Dalam hadits riwayat Al-Albani disebutkan bahwa ada beberapa sahabat yang mendatangi masjidnya penduduk kota Bashrah. Ternyata di salah satu pintu masjid sudah ada Buraidah al-Aslami, ia berkata bahwa di dalam masjid ada orang yang namanya Sakabah, ia suka memanjangkan sholatnya.
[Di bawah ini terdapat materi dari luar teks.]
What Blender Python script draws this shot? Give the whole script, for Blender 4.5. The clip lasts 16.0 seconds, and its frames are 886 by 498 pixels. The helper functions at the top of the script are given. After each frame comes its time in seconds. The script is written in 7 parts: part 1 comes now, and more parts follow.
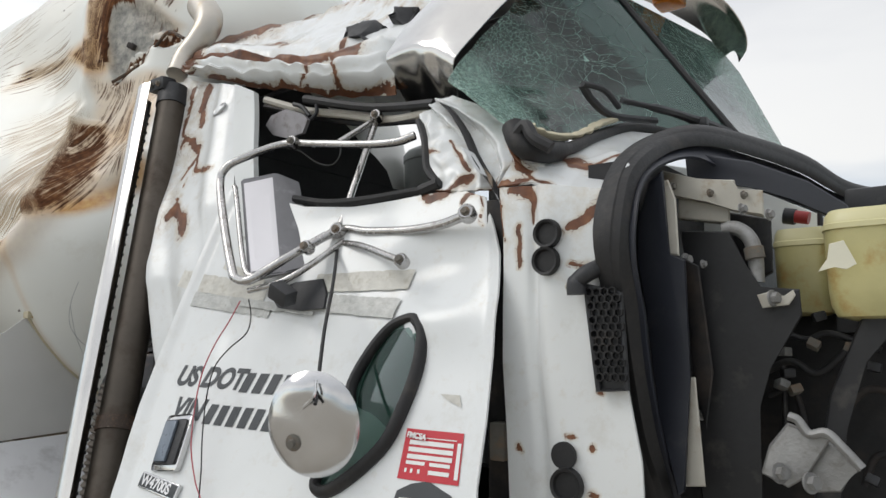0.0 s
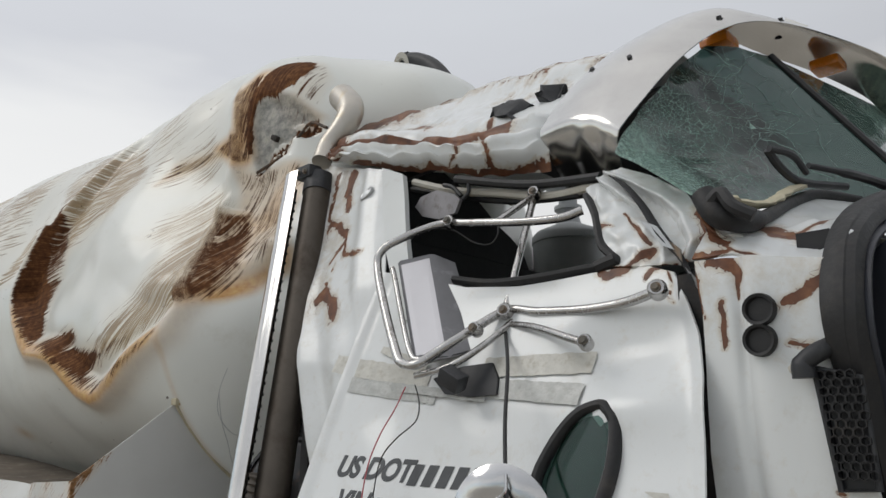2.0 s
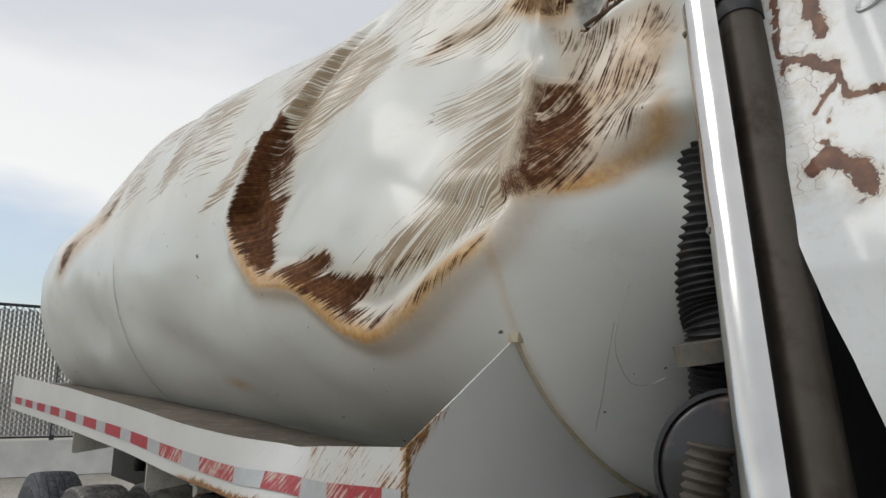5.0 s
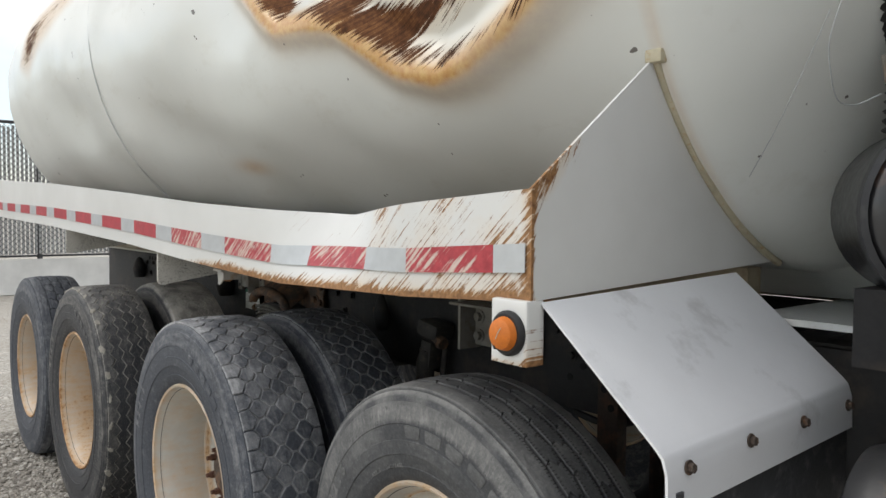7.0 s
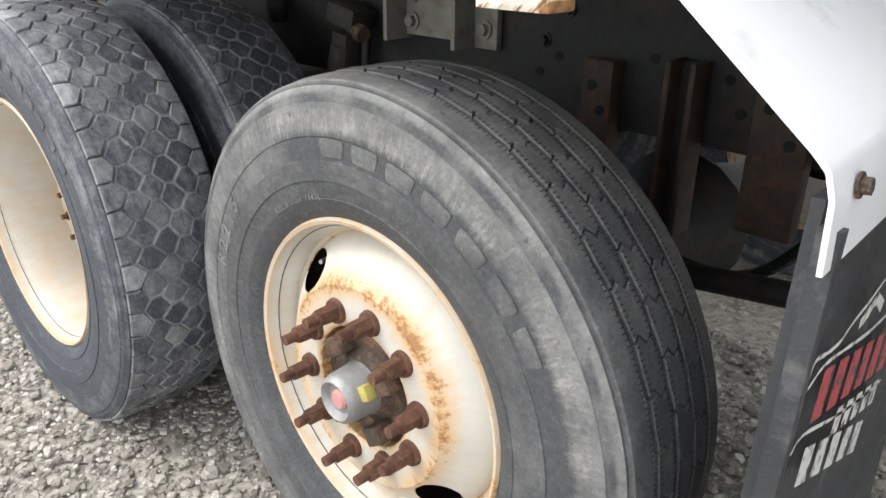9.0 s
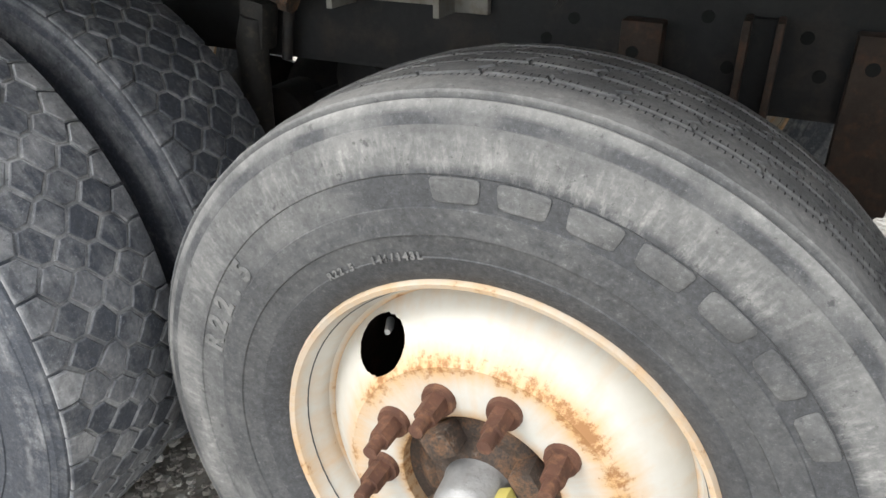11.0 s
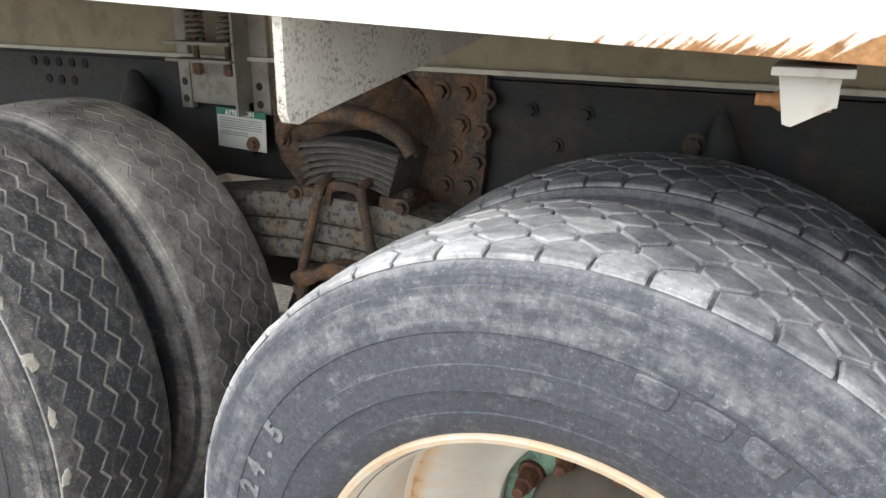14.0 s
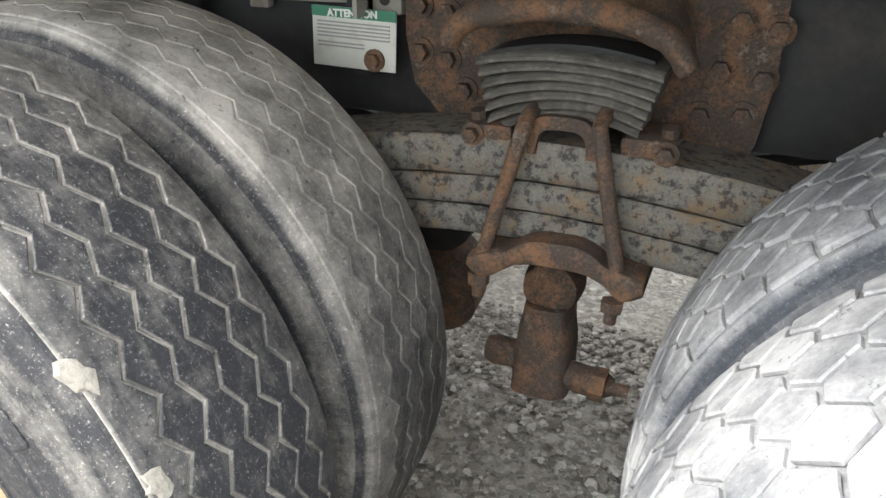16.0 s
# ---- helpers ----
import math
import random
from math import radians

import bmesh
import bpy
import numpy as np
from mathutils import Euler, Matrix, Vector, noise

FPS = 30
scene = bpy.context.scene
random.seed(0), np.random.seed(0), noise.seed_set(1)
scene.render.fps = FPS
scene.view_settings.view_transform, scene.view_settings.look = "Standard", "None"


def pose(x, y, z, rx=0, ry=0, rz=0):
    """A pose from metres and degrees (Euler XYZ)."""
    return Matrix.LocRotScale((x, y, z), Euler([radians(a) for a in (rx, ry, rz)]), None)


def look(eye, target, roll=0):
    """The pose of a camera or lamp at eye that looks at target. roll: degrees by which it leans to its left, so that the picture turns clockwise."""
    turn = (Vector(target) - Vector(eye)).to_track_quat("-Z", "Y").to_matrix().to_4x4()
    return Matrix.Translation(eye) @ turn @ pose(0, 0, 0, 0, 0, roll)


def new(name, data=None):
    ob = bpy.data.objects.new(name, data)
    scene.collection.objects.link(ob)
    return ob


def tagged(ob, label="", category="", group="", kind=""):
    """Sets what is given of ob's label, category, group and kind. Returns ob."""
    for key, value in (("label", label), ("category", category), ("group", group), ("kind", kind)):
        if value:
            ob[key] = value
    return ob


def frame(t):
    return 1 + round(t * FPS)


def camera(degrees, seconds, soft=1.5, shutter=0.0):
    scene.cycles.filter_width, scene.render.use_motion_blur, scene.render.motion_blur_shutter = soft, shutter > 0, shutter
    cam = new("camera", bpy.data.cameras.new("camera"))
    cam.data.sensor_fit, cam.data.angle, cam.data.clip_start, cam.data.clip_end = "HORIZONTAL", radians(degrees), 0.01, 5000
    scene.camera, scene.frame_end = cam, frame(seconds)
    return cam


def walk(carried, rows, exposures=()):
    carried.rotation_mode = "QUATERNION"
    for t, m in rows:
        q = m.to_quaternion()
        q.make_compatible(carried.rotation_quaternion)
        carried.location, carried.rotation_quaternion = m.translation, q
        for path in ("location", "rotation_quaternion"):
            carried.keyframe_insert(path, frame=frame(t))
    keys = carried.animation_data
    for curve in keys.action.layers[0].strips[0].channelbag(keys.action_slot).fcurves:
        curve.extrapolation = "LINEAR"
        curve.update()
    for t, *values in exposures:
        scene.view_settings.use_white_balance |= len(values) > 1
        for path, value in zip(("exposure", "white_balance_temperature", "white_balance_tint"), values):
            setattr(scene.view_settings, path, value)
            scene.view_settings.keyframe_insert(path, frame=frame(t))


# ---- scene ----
# camera and its way along the truck
cam = camera(61.5, 16.0)
METRES, EYE, TILT, LEAN, TURN = 5.58, 1.67, 7.0, 0.0, 37.5
ROWS = [
    (0.0, 0.0, 0.0, 0.0, 0.0, 0.0, -0.0),
    (0.5, -0.0006, -0.004, 0.0047, -0.18, 3.65, -0.1),
    (1.0, -0.0038, -0.0049, 0.0052, -0.32, 5.89, -0.18),
    (1.5, -0.0135, -0.0009, 0.0033, 2.24, 6.5, 0.08),
    (2.0, -0.0325, 0.0155, -0.002, 7.48, 6.68, 0.58),
    (2.5, -0.0542, 0.0492, -0.0043, 11.64, 6.78, 0.8),
    (3.0, -0.0823, 0.0695, -0.0074, 13.14, 6.86, 0.95),
    (3.5, -0.1301, 0.0842, -0.0126, 14.16, 7.02, 0.83),
    (4.0, -0.1693, 0.0967, -0.0147, 14.23, 6.87, 0.68),
    (6.5, -0.2846, 0.2086, -0.0565, 13.98, -5.51, 1.02),
    (7.0, -0.2951, 0.2189, -0.0681, 13.01, -9.43, 1.06),
    (7.5, -0.3037, 0.2494, -0.084, 11.77, -14.72, 1.13),
    (8.0, -0.3095, 0.2846, -0.101, 10.26, -20.18, 1.16),
    (8.5, -0.3143, 0.3022, -0.112, 9.58, -27.14, 1.17),
    (11.0, -0.4079, 0.3845, -0.1245, -12.59, -34.37, -1.91),
    (11.5, -0.4382, 0.3957, -0.1207, -13.07, -34.29, -1.87),
    (12.0, -0.4798, 0.3979, -0.1147, -12.98, -33.29, -1.87),
    (12.5, -0.5106, 0.4022, -0.1072, -12.77, -29.67, -1.89),
    (13.0, -0.5365, 0.4305, -0.1137, -12.29, -26.26, -1.86),
    (13.5, -0.562, 0.4709, -0.1217, -10.7, -25.73, -1.62),
    (14.0, -0.591, 0.4972, -0.125, -9.59, -25.59, -1.54),
    (14.5, -0.6257, 0.52, -0.1301, -9.41, -25.56, -1.43),
    (15.0, -0.6425, 0.5485, -0.1395, -9.4, -26.47, -1.36),
    (15.5, -0.6518, 0.5897, -0.1515, -10.73, -29.3, -1.46),
    (16.0, -0.6586, 0.612, -0.1593, -14.89, -31.76, -1.86),
]
walk(cam, [(t, pose(0, 0, EYE, TILT, LEAN, TURN) @ pose(METRES * x, METRES * y, METRES * z, 90 + pitch, roll, yaw)) for t, x, y, z, yaw, pitch, roll in ROWS],
     [(0.0, 0.2), (1.0, 0.06), (2.0, -0.17), (2.5, -0.34), (3.0, -0.39), (4.2, -0.36), (6.3, 0.35), (7.0, 0.55), (7.5, 0.95), (8.0, 1.2), (8.5, 1.6), (11.0, 1.7), (12.5, 1.8), (14.0, 1.84), (15.0, 2.1), (16.0, 2.42)])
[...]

Buraidah berkata (secara humor) mengatakan “Wahai Mahjan, apakah engkau shalat seperti shalatnya Sakabah?”. Kemudian Mahjan bercerita tentang riwayatnya ketika bersama Rasulullah yang melihat seseorang yang sedang sholat sangat khusyu’. Rasulullah bertanya: “Siapa orang itu?”. Mahjan memuji orang tersebut dengan mengatakan kepada Rasulullah “Wahai Rasulullah, dia adalah si Fulan dan dia …..”. Lalu Rasulullah bersabda: “Tahan, jangan teruskan ucapanmu sehingga ia mendengar dan menyebabkannya celaka.”.  

Simpulan Para Ulama Menurut Imam Nawawi

Hadits-hadits di atas menunjukkan larangan memberikan pujian bagi orang lain tetapi ada pula hadits-hadits yang membolehkannya memberikan pujian.

Memuji orang lain itu diperbolehkan manakala orang yang dipuji itu memiliki keimanan yang sempurna dan keyakinan yang baik serta jiwa yang terlatih sehingga tidak dikhawatirkan akan timbulnya fitnah dalam jiwanya sendiri (dan tidak beresiko merasa sombong) apabila menerima pujian.

Tetapi jika dikhawatirkan akan adanya sesuatu dalam jiwa seseorang yang dipuji (misal merasa tersanjung dan merasa sombong) maka kita tidak diperbolehkan memuji orang lain tersebut (dianggap hukumnya makruh dengan makruh yang sangat), karena bisa membahayakan orang yang dipuji tersebut.